>>>>>

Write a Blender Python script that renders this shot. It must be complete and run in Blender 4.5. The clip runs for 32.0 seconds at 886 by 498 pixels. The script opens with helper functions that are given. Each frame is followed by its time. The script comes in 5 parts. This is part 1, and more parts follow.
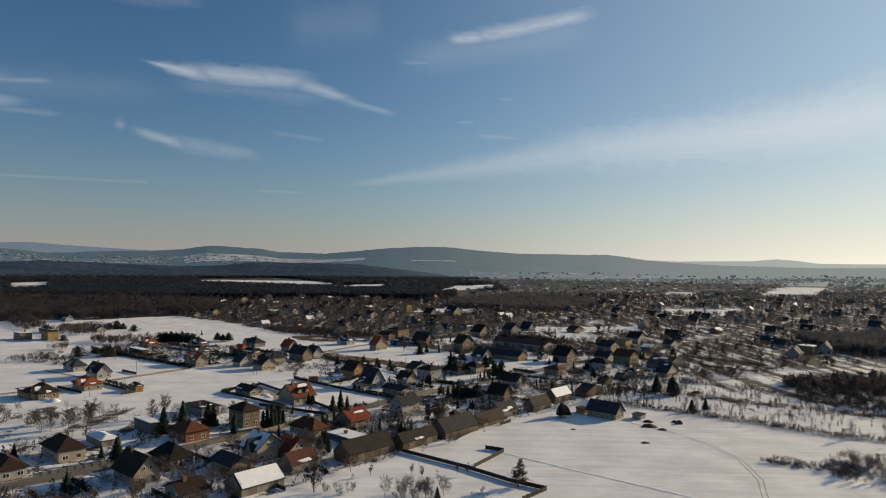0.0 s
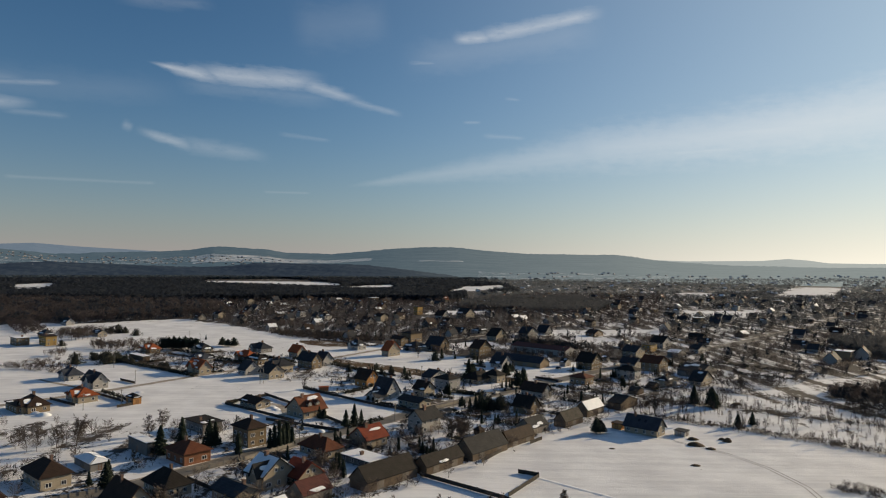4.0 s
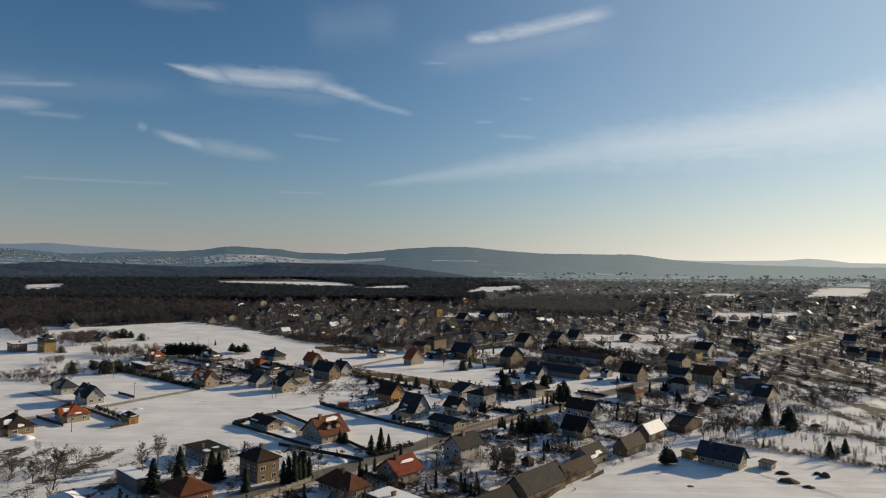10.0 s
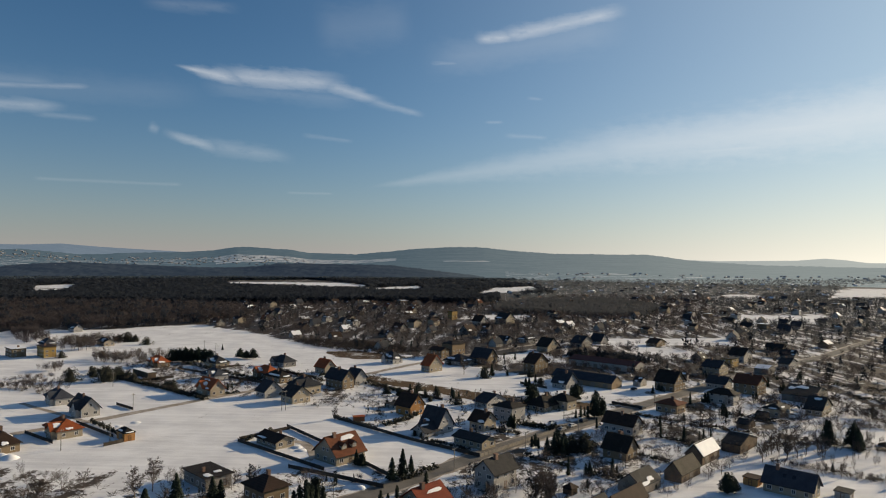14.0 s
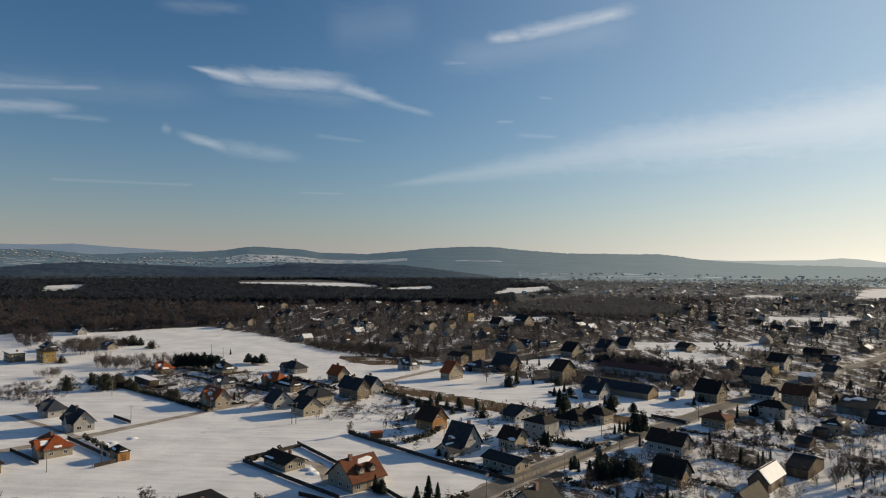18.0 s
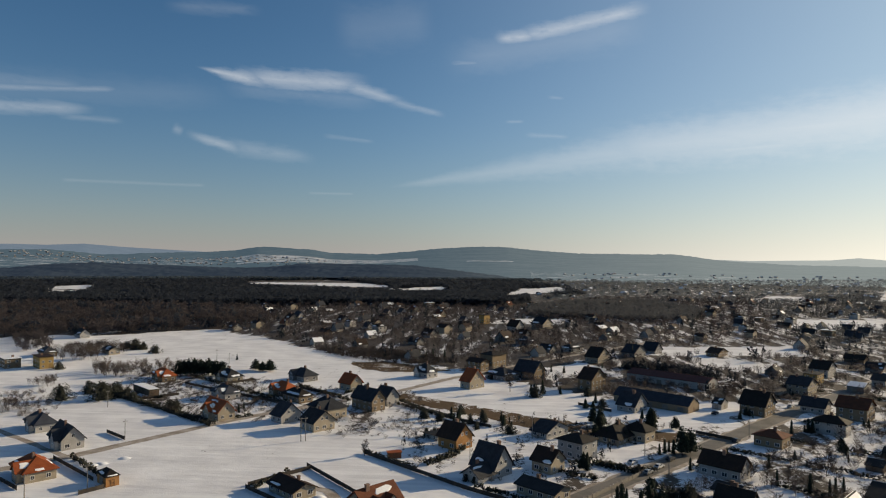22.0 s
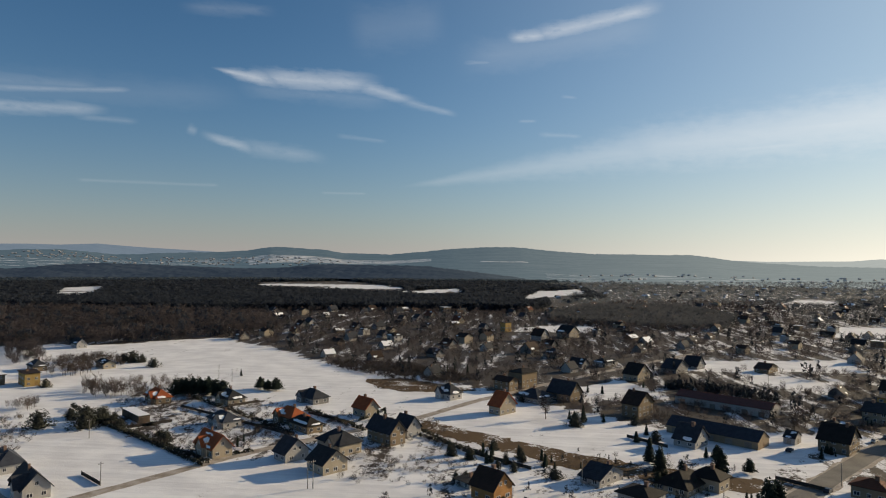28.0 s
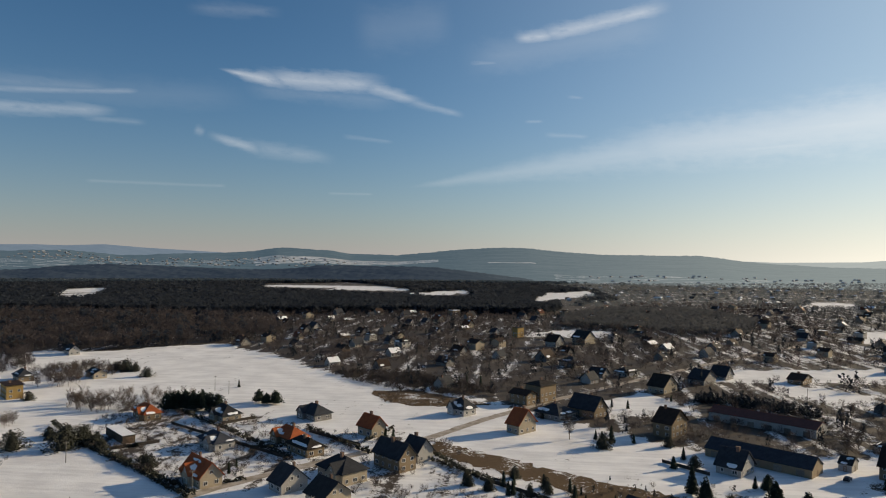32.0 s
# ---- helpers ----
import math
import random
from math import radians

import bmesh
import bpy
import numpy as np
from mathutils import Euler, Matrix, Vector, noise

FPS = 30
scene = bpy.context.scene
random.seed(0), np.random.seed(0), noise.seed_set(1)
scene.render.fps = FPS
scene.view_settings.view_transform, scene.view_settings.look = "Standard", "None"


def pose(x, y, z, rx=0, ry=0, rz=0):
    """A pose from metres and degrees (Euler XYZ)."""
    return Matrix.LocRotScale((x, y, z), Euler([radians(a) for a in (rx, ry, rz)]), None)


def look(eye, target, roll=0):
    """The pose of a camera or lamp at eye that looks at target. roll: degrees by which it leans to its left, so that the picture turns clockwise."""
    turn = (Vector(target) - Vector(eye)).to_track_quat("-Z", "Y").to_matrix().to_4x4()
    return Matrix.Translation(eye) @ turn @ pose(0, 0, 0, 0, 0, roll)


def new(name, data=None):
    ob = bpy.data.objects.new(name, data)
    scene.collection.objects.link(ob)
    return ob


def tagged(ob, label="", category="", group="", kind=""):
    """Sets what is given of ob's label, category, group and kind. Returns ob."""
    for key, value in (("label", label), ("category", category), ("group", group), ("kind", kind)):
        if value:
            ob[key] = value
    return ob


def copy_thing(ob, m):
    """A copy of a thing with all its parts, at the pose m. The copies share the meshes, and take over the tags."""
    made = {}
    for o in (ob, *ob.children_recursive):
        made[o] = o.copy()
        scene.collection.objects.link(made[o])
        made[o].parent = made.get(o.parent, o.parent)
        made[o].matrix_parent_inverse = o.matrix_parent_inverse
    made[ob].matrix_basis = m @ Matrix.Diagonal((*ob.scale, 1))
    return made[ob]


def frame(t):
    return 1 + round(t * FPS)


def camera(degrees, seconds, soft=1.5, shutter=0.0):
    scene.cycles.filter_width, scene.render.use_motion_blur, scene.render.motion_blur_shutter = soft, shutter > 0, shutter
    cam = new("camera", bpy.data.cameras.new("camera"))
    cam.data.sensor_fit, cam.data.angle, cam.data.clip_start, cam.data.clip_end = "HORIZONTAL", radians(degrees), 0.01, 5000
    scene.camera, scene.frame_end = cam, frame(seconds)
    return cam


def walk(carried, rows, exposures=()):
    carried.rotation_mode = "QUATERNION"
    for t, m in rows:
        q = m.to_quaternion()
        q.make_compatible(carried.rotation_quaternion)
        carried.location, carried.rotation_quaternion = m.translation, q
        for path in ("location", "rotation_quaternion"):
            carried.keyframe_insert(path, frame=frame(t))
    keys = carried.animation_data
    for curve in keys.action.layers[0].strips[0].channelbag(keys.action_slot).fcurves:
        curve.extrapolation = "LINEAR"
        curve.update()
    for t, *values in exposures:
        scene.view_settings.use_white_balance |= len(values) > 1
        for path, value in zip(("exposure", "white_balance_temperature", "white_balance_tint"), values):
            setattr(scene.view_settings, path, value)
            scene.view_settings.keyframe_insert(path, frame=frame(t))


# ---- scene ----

<<<<<

* **Written task**
Write out again every line above exactly as given; the pictures do not belong in the copy.

* **Answer to this problem**
Write a Blender Python script that renders this shot. It must be complete and run in Blender 4.5. The clip runs for 32.0 seconds at 886 by 498 pixels. The script opens with helper functions that are given. Each frame is followed by its time. The script comes in 5 parts. This is part 1, and more parts follow.
0.0 s
4.0 s
10.0 s
14.0 s
18.0 s
22.0 s
28.0 s
32.0 s
# ---- helpers ----
import math
import random
from math import radians

import bmesh
import bpy
import numpy as np
from mathutils import Euler, Matrix, Vector, noise

FPS = 30
scene = bpy.context.scene
random.seed(0), np.random.seed(0), noise.seed_set(1)
scene.render.fps = FPS
scene.view_settings.view_transform, scene.view_settings.look = "Standard", "None"


def pose(x, y, z, rx=0, ry=0, rz=0):
    """A pose from metres and degrees (Euler XYZ)."""
    return Matrix.LocRotScale((x, y, z), Euler([radians(a) for a in (rx, ry, rz)]), None)


def look(eye, target, roll=0):
    """The pose of a camera or lamp at eye that looks at target. roll: degrees by which it leans to its left, so that the picture turns clockwise."""
    turn = (Vector(target) - Vector(eye)).to_track_quat("-Z", "Y").to_matrix().to_4x4()
    return Matrix.Translation(eye) @ turn @ pose(0, 0, 0, 0, 0, roll)


def new(name, data=None):
    ob = bpy.data.objects.new(name, data)
    scene.collection.objects.link(ob)
    return ob


def tagged(ob, label="", category="", group="", kind=""):
    """Sets what is given of ob's label, category, group and kind. Returns ob."""
    for key, value in (("label", label), ("category", category), ("group", group), ("kind", kind)):
        if value:
            ob[key] = value
    return ob


def copy_thing(ob, m):
    """A copy of a thing with all its parts, at the pose m. The copies share the meshes, and take over the tags."""
    made = {}
    for o in (ob, *ob.children_recursive):
        made[o] = o.copy()
        scene.collection.objects.link(made[o])
        made[o].parent = made.get(o.parent, o.parent)
        made[o].matrix_parent_inverse = o.matrix_parent_inverse
    made[ob].matrix_basis = m @ Matrix.Diagonal((*ob.scale, 1))
    return made[ob]


def frame(t):
    return 1 + round(t * FPS)


def camera(degrees, seconds, soft=1.5, shutter=0.0):
    scene.cycles.filter_width, scene.render.use_motion_blur, scene.render.motion_blur_shutter = soft, shutter > 0, shutter
    cam = new("camera", bpy.data.cameras.new("camera"))
    cam.data.sensor_fit, cam.data.angle, cam.data.clip_start, cam.data.clip_end = "HORIZONTAL", radians(degrees), 0.01, 5000
    scene.camera, scene.frame_end = cam, frame(seconds)
    return cam


def walk(carried, rows, exposures=()):
    carried.rotation_mode = "QUATERNION"
    for t, m in rows:
        q = m.to_quaternion()
        q.make_compatible(carried.rotation_quaternion)
        carried.location, carried.rotation_quaternion = m.translation, q
        for path in ("location", "rotation_quaternion"):
            carried.keyframe_insert(path, frame=frame(t))
    keys = carried.animation_data
    for curve in keys.action.layers[0].strips[0].channelbag(keys.action_slot).fcurves:
        curve.extrapolation = "LINEAR"
        curve.update()
    for t, *values in exposures:
        scene.view_settings.use_white_balance |= len(values) > 1
        for path, value in zip(("exposure", "white_balance_temperature", "white_balance_tint"), values):
            setattr(scene.view_settings, path, value)
            scene.view_settings.keyframe_insert(path, frame=frame(t))


# ---- scene ----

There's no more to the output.